When the Supreme Court upheld the seizure of private property in the Kelo decision so that the city could sell it to another private owner, conservatives were rightly outraged over what they saw as an abuse of eminent domain. Unfortunately, as some on the Right pointed out, the high court had a significant amount of precedent for Kelo — decades of it, in fact, as Reason TV demonstrates in an excellent look at the urban renewal movement. As with Kelo, cities seized land from private owners only to hand it off to other private owners in an attempt to eliminate “slums,” thanks to a federal law that gave breathtaking new powers to government over private property:
New York City’s Manhattantown (1951) was one of the first projects authorized under urban renewal and it set the model not only for hundreds of urban renewal projects but for the next 60 years of eminent domain abuse at places such as Poletown, New London, and Atlantic Yards. The Manhattantown project destroyed six blocks on New York City’s Upper West Side, including an African-American community that dated to the turn of the century. The city sold the land for a token sum to a group of well-connected Democratic pols to build a middle-class housing development. Then came the often repeated bulldoze-and-abandon phenomenon: With little financial skin in the game, the developers let the demolished land sit vacant for years.
The community destroyed at Manhattantown was a model for the tight-knit, interconnected neighborhoods later celebrated by Jane Jacobs and other critics of top-down redevelopment. In the early 20th century, Manhattantown was briefly the center of New York’s black music scene. A startling roster of musicians, writers, and artists resided there: the composer Will Marion Cook, vaudeville star Bert Williams, opera singer Abbie Mitchell, James Weldon Johnson and his brother Rosemond, muralist Charles Alston, writer and historian Arturo Schomburg, Billie Holiday (whose mother also owned a restaurant on 99th Street), Butterfly McQueen of “Gone with the Wind” fame, and the actor Robert Earl Jones.
Designating West 99th and 98th Streets a “slum” was bitterly ironic. The community was founded when the great black real estate entrepreneur Philip Payton Jr. broke the color line on 99th Street in 1905. Payton, also credited with first bringing African Americans to Harlem, wanted to make it possible for a black man to rent an apartment, in his words, “wherever his means will permit him to live.”
This lesson doesn’t just apply to eminent domain, but to government seizures of capital in general.

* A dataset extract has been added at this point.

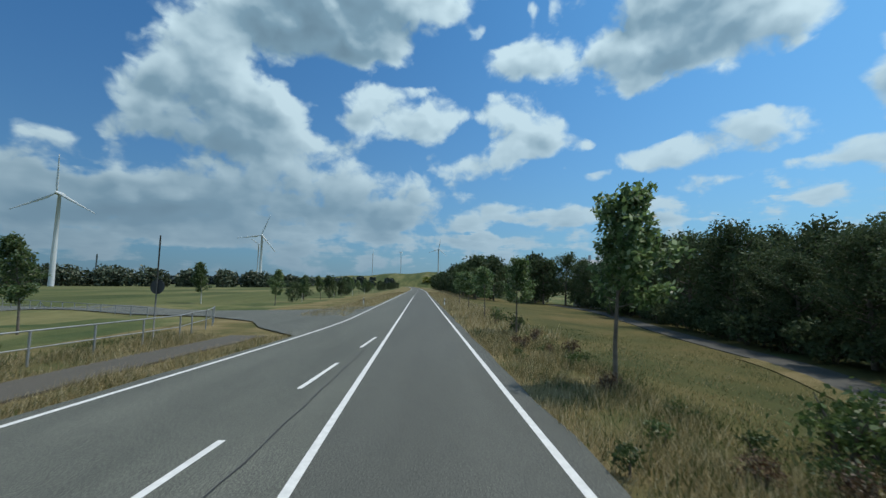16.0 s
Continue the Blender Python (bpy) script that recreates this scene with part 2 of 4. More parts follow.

Instead of allowing the owner of the capital to put it to work, government uses it politically without regard to efficiency or results, usually in favor of the agendas of the politicians involved. That’s not just how we see neighborhoods get destroyed, it’s why we see a half-billion in taxpayer money getting flushed down a Solyndra john, which private investors knew better than to back. Building roads and bridges are legitimate functions of local and state governments; dictating which people should live where on private property is not.